The goals are competitive differentiation and offering a compelling experience that makes it worth the customer's time to come to your shop. Like it or not, you are competing with the online retailers and their large collections. You also need to be aware of what other tea shops are doing. If 250 teas is considered "impressive", and you carry 150, what does this say to your customer? As importantly, the range of teas on the market is much larger than most people realize. When I worked behind the counter every day, my shop carried roughly 300 teas and I was CONSTANTLY getting requests for things we didn't have. Because our collection was so large, I was able to sell the customer on something else. I have no doubt that if our collection had been much smaller, many customer would have simply concluded that our shop was not that impressive and would have taken their business elsewhere.

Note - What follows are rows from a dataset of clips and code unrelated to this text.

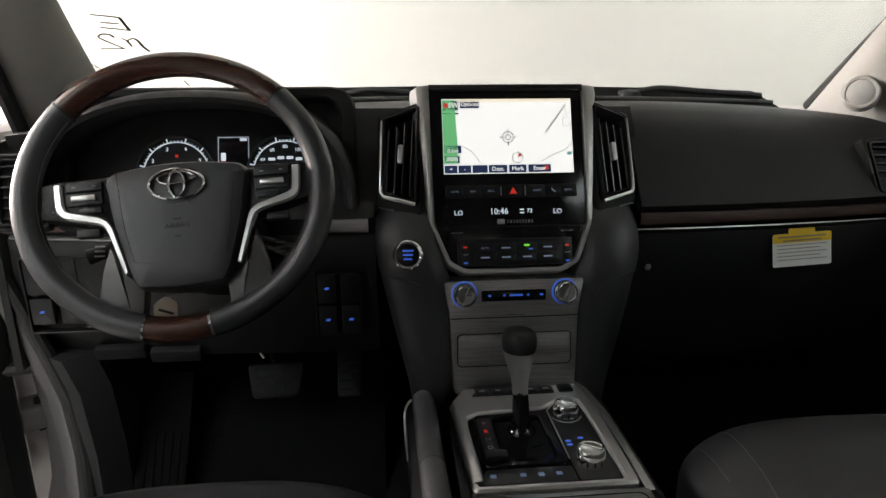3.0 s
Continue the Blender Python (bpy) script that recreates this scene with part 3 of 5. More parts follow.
part("upper_pad", sheet(pad(0.205, 0.765, 18), 0.02), DASH, dash, "soft black upper dash pad")
part("upper_pad", sheet([[(x, y, z - 0.035 * (x / 0.74) ** 2) for y, z in ((1.06, 0.884), (1.15, 0.889), (1.30, 0.883), (1.41, 0.868))] for x in np.linspace(-0.765, 0.21, 16)], 0.02), DASH, dash, "soft black dash top behind the cluster")
part("fill_panel", sheet([[(x, y, z) for y, z in ((0.985, 0.745), (1.02, 0.80), (1.04, 0.86), (1.06, 0.885), (1.12, 0.889))] for x in (-0.275, -0.24, -0.20, -0.10, 0.10, 0.215)], 0.02), DASH, dash, "black dash panel behind the vents")
# wood and chrome strips
def strip(x0, x1, z0, z1, proud, n=16):
    rows = []
    for x in np.linspace(x0, x1, n):
        y = base_y(x)
        k = 1 - 0.25 * max(0, (abs(x) - 0.3) / 0.45)
        zm = (z0 + z1) / 2
        rows.append([(x, y - proud + 0.006, zm + (z0 - zm) * k), (x, y - proud, zm + (z0 - zm) * k * 0.7), (x, y - proud - 0.0015, zm), (x, y - proud + 0.001, zm + (z1 - zm) * k * 0.7), (x, y - proud + 0.008, zm + (z1 - zm) * k), (x, y + 0.02, zm)])
    return loft(rows)


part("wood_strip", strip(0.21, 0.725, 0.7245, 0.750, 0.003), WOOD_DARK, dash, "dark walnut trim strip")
part("chrome_strip", tube([(x, base_y(x) - 0.003, 0.7205) for x in np.linspace(0.205, 0.728, 20)], 0.0013, 8), SILVER, dash, "thin chrome line")
glove = []
for x in np.linspace(0.19, 0.735, 12):
    y = base_y(x)
    glove.append([(x, y + a, z) for a, z in ((0.012, 0.717), (0.0, 0.712), (-0.002, 0.69), (0.0, 0.64), (0.012, 0.56), (0.035, 0.49), (0.08, 0.445), (0.17, 0.425), (0.30, 0.425))])
gb = part("glovebox", sheet(glove, 0.02), PLASTIC, dash, "black grained glovebox front")
part("lock_button", turned([(0.0, 0), (0.006, 0), (0.006, 0.003), (0.005, 0.004), (0.0, 0.004)], face_frame((0.228, 0.957, 0.658), 0), 16), CHROME, gb, "small round release button")
part("end_cap", sheet([[(x, y0 + d, z) for d in (0.0, 0.08, 0.19)] for x, y0, z in ((0.763, 1.02, 0.42), (0.763, 1.02, 0.60), (0.762, 1.035, 0.76), (0.760, 1.046, 0.82), (0.757, 1.058, 0.845), (0.750, 1.075, 0.858))], 0.012), PLASTIC, dash)

part("end_cap", sheet([[(-0.772, y, z) for y in (1.0, 1.07, 1.16, 1.26)] for z in (0.50, 0.60, 0.72, 0.80, 0.858)], 0.012), PLASTIC, dash, "black end of the dashboard")

# ---- side air vents ----
def frame_from(o, u, v):
    u, v = Vector(u).normalized(), Vector(v).normalized()
    w = u.cross(v).normalized()
    v = w.cross(u)
    return Matrix(((u.x, v.x, w.x, o[0]), (u.y, v.y, w.y, o[1]), (u.z, v.z, w.z, o[2]), (0, 0, 0, 1)))


def side_vent(m, wd, ht, mirror):
    v = part("air_vent", ring(rrect(-wd, -ht, wd, ht, 0.006), rrect(-wd + 0.004, -ht + 0.004, wd - 0.004, ht - 0.004, 0.004), -0.02, 0.002, m, bev=0.001), PLASTIC, dash, "black side air vent with chrome edge")
    part("backing", plate(rrect(-wd + 0.004, -ht + 0.004, wd - 0.004, ht - 0.004, 0.004), -0.04, -0.009, m), BLACK, v)
    part("pod", ring(rrect(-wd - 0.008, -ht - 0.008, wd + 0.008, ht + 0.008, 0.008), rrect(-wd - 0.0002, -ht - 0.0002, wd + 0.0002, ht + 0.0002, 0.006), -0.06, 0.0, m, bev=0.003), DASH, v, "soft black pod round the vent")
    for i in range(6):
        z = -ht + 0.012 + i * (2 * ht - 0.024) / 5
        part("slat", box((-wd + 0.004, z - 0.0014, -0.010), (wd - 0.004, z + 0.0014, -0.001), 0.0008, m=m @ Matrix.Rotation(radians(6), 4, "X")), BUTTON, v)
    part("slider", box((-0.006, -0.006, -0.002), (0.008, -0.002, 0.003), 0.0015, m=m), CHROME, v, "bright slat slider")
    e = mirror
    part("chrome_edge", tube([m @ Vector((-e * wd, z, 0.002)) for z in (-ht + 0.006, 0, ht - 0.006)], 0.0016, 8), CHROME, v)
    part("wheel", box((e * wd + (-0.012 if e < 0 else 0.006), -0.014, -0.002), (e * wd + (-0.006 if e < 0 else 0.012), 0.014, 0.004), 0.002, m=m), BUTTON, v, "small ribbed vent wheel")
    return v


side_vent(frame_from((0.6600, 1.004, 0.805), (0.080, 0.006, -0.002), (0.0, 0.052, 0.086)), 0.0365, 0.046, -1)
side_vent(frame_from((-0.722, 0.990, 0.792), (1.0, 0.16, 0), (-0.006, 0.030, 0.085)), 0.030, 0.050, 1)

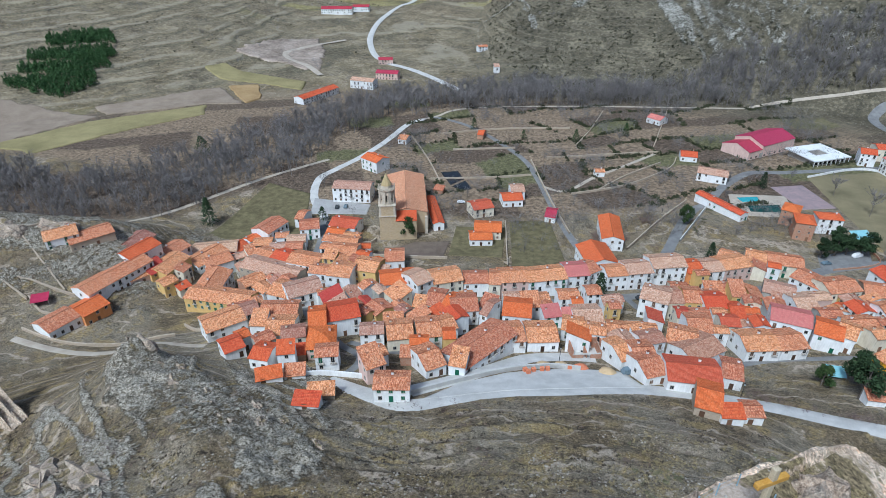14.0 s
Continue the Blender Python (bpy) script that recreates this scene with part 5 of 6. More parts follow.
house(151.8, 305, -32, 7.6, 9.8, 8, "h", "tile_new", "brick")
house(165.2, 296.5, -6, 10.7, 7.6, 8, "h", "tile_new", "white")
house(131.4, 358.7, -22, 16.1, 10.5, 5, "g", "tile_pale", "white")
house(127, 391.9, -11, 9.7, 10.5, 3.5, "g", "tile_new", "white")
house(34.8, 299.1, -13, 5.2, 10.5, 3.3, "g", "tile_hall", "white")
house(-23.6, 295.4, 14, 5.1, 29.9, 4, "p", "tile_new", "white")
house(67.4, 359.6, 3, 5.4, 5, 3.3, "g", "tile_old", "white")
house(125, 465.6, -46, 10.9, 10.5, 4, "g", "tile_pink", "white")
house(-23.6, 327.2, -20, 5.3, 3.5, 2.5, "s", "tile_old", "brick")
house(-2.2, 422.8, -13, 4, 9.8, 3.4, "g", "tile_new", "brick")
house(-53.4, 408.6, -15, 5.9, 9.2, 3.4, "g", "tile_old", "white")
house(-64.3, 359.3, -37, 13.2, 10.5, 7, "g", "tile_new", "white")
house(-68.4, 316, -3, 20.1, 10.5, 8, "g", "tile_pale", "white")
house(-138.8, 507.8, 61, 41.4, 10.5, 5, "g", "tile_new", "white")
house(-106.4, 542.7, -14, 21.2, 10.5, 7, "g", "tile_pale", "white")
house(-90.2, 573.4, -6, 20.2, 10.5, 6, "g", "tile_hall", "pink")

# ---------------------------------------------------------------- the church
def church():
    x0, y0, turn = -46.2, 268.8, 8.5
    ob = thing("church", pose(x0, y0, float(plain_ground(np.array(x0), np.array(y0))), 0, 0, turn), "stone village church with tiled nave and octagonal belfry", "church")
    ob.scale = (1, 1, 0.82)
    M["ashlar"] = masonry("golden ashlar", (0.44, 0.33, 0.19), (0.56, 0.43, 0.27), (0.50, 0.41, 0.29), 0.7, 0.35, 0.02)
    M["pale_ashlar"] = mottled("pale dressed stone", (0.46, 0.40, 0.31), (0.60, 0.54, 0.44), 0.8, 0.9, 0.02)
    # nave
    nave = part("nave", wall_mesh(19, 44, 13, "p", M["ashlar"]), None, ob)
    place(nave, 12.4, 28.5, 0)
    roof = part("roof", roof_mesh(19, 44, 13, "p", M["tile_church"], 0.5), None, ob, "broad pale orange tile roof")
    place(roof, 12.4, 28.5, 0)
    chapel = part("chapel", wall_mesh(9.4, 7, 12.2, "s", M["ashlar"]), None, ob)
    place(chapel, 12.2, 3.2, 0)
    lean = part("chapel_roof", roof_mesh(9.4, 7, 12.2, "s", M["tile_new"]), None, ob, "bright orange tile lean-to roof")
    place(lean, 12.2, 3.2, 0)
    for s in (3.2, 21.6):
        part("buttress", box(s - 0.6, s + 0.6, 5.4, 6.6, -2, 10.5), M["pale_ashlar"], ob)
    for k in range(4):
        part("buttress", box(21.8, 23.0, 12 + 10 * k, 13.2 + 10 * k, -2, 10), M["pale_ashlar"], ob)
        win = part("window", box(21.86, 21.95, 16.5 + 10 * k, 17.7 + 10 * k, 7.5, 10.5), M["glass"], ob)
    part("window", box(10.5, 11.3, -0.36, -0.25, 5, 6.6), M["glass"], ob)
    # tower: square stage, set-back stage, octagonal belfry, spire
    def stage(name, w, z0, z1, material, inset=0.0):
        return part(name, box(3.75 - w / 2, 3.75 + w / 2, 3.75 - w / 2, 3.75 + w / 2, z0, z1), material, ob)

    stage("tower", 7.5, -3, 14.6, M["ashlar"])
    stage("cornice", 8.0, 14.6, 15.1, M["pale_ashlar"])
    stage("tower_stage", 7.2, 15.1, 21.0, M["ashlar"])
    for sx in (0.15, 6.55):
        for sy in (0.15, 6.55):
            part("quoin", box(sx - 0.05, sx + 0.85, sy - 0.05, sy + 0.85, 15.1, 21.0), M["pale_ashlar"], ob)
    stage("cornice", 7.9, 21.0, 21.5, M["pale_ashlar"])

    def octagon(r0, r1, z0, z1):
        bm = bmesh.new()
        rings = []
        for r, z in ((r0, z0), (r1, z1)):
            rings.append([bm.verts.new((3.75 + r * math.cos(math.pi / 8 + k * math.pi / 4), 3.75 + r * math.sin(math.pi / 8 + k * math.pi / 4), z)) for k in range(8)])
        for k in range(8):
            bm.faces.new((rings[0][k], rings[0][(k + 1) % 8], rings[1][(k + 1) % 8], rings[1][k]))
        bm.faces.new(rings[0][::-1])
        bm.faces.new(rings[1])
        return bm

    # solid dark core added behind the arches to stand for the shade inside
    part("belfry_core", octagon(2.3, 2.3, 21.5, 29.6), M["glass"], ob, "dark core standing for the shaded inside of the belfry")
    for k in range(8):
        a = math.pi / 8 + k * math.pi / 4
        m = Matrix.Translation((3.75, 3.75, 0)) @ Matrix.Rotation(a, 4, "Z")
        pier = bmesh.new()
        add_box(pier, 2.35, 3.65, -0.75, 0.75, 21.5, 29.6, m)
        part("pier", pier, M["pale_ashlar"], ob)
        m = Matrix.Translation((3.75, 3.75, 0)) @ Matrix.Rotation(a + math.pi / 8, 4, "Z")
        arch = bmesh.new()
        n = 8
        for i in range(n):
            t0, t1 = math.pi * i / n, math.pi * (i + 1) / n
            add_box(arch, 2.55, 3.25, -0.8 * math.cos(t0), -0.8 * math.cos(t1), 26.4 + 0.8 * max(math.sin(t0), math.sin(t1)) * 0.93, 29.6, m)
        add_box(arch, 2.55, 3.2, -0.8, 0.8, 21.5, 22.9, m)
        part("arch", arch, M["pale_ashlar"], ob)
        bell = bmesh.new()
        if k % 2 == 0:
            add_tube(bell, m @ Vector((2.75, 0, 24.0)), m @ Vector((2.75, 0, 25.4)), 0.55, 0.25, 10)
            part("bell", bell, M["iron"], ob, "dark bronze bell")
        else:
            bell.free()
    part("cornice", octagon(4.0, 4.3, 29.6, 30.2), M["pale_ashlar"], ob)
    for k in range(8):
        a0, a1 = math.pi / 8 + k * math.pi / 4, math.pi / 8 + (k + 1) * math.pi / 4
        p0, p1 = Vector((3.75 + 3.9 * math.cos(a0), 3.75 + 3.9 * math.sin(a0), 30.2)), Vector((3.75 + 3.9 * math.cos(a1), 3.75 + 3.9 * math.sin(a1), 30.2))
        rail = bmesh.new()
        add_tube(rail, p0 + Vector((0, 0, 1.1)), p1 + Vector((0, 0, 1.1)), 0.14, sides=5)
        for i in range(5):
            q = p0.lerp(p1, i / 5)
            add_tube(rail, q, q + Vector((0, 0, 1.1)), 0.11, sides=5)
        part("balustrade", rail, M["pale_ashlar"], ob)
        knob = bmesh.new()
        add_tube(knob, p0, p0 + Vector((0, 0, 2.4)), 0.24, 0.05, 6)
        part("finial", knob, M["pale_ashlar"], ob)
    part("drum", octagon(2.5, 2.4, 30.2, 32.2), M["pale_ashlar"], ob)
    part("spire", octagon(2.5, 0.16, 32.2, 38.6), M["spire"], ob, "ochre tiled spire")
    top = bmesh.new()
    add_tube(top, (3.75, 3.75, 38.5), (3.75, 3.75, 40.4), 0.07, 0.05, 6)
    add_tube(top, (3.35, 3.75, 39.8), (4.15, 3.75, 39.8), 0.05, 0.05, 6)
    part("spire_cross", top, M["iron"], ob)
    return ob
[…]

For me at Adagio these questions are a bit easier to answer... of course all of our teas will be Adagio Teas. That said, we are already making changes to the collection in anticipation of the needs of our physical retail shop. First, we are adding a Master's Collection of 10-20 super premium teas to put us in direct competition with the best tea companies in the world. Second, we will be expanding our existing collection of roughly 150 teas to encompass more unique and specialty items. Third, we will allow customers to create their own custom blends using our flavored and base teas and a selection of popular inclusions (added fruits, flowers or spices) to make the range of possibilities truly endless.

At the end of the day, my primary advice for anyone getting into the tea business is to start large and remove what doesn't sell. Your customers will form an opinion of your operation on the first visit. Fail to impress them and they'll never return.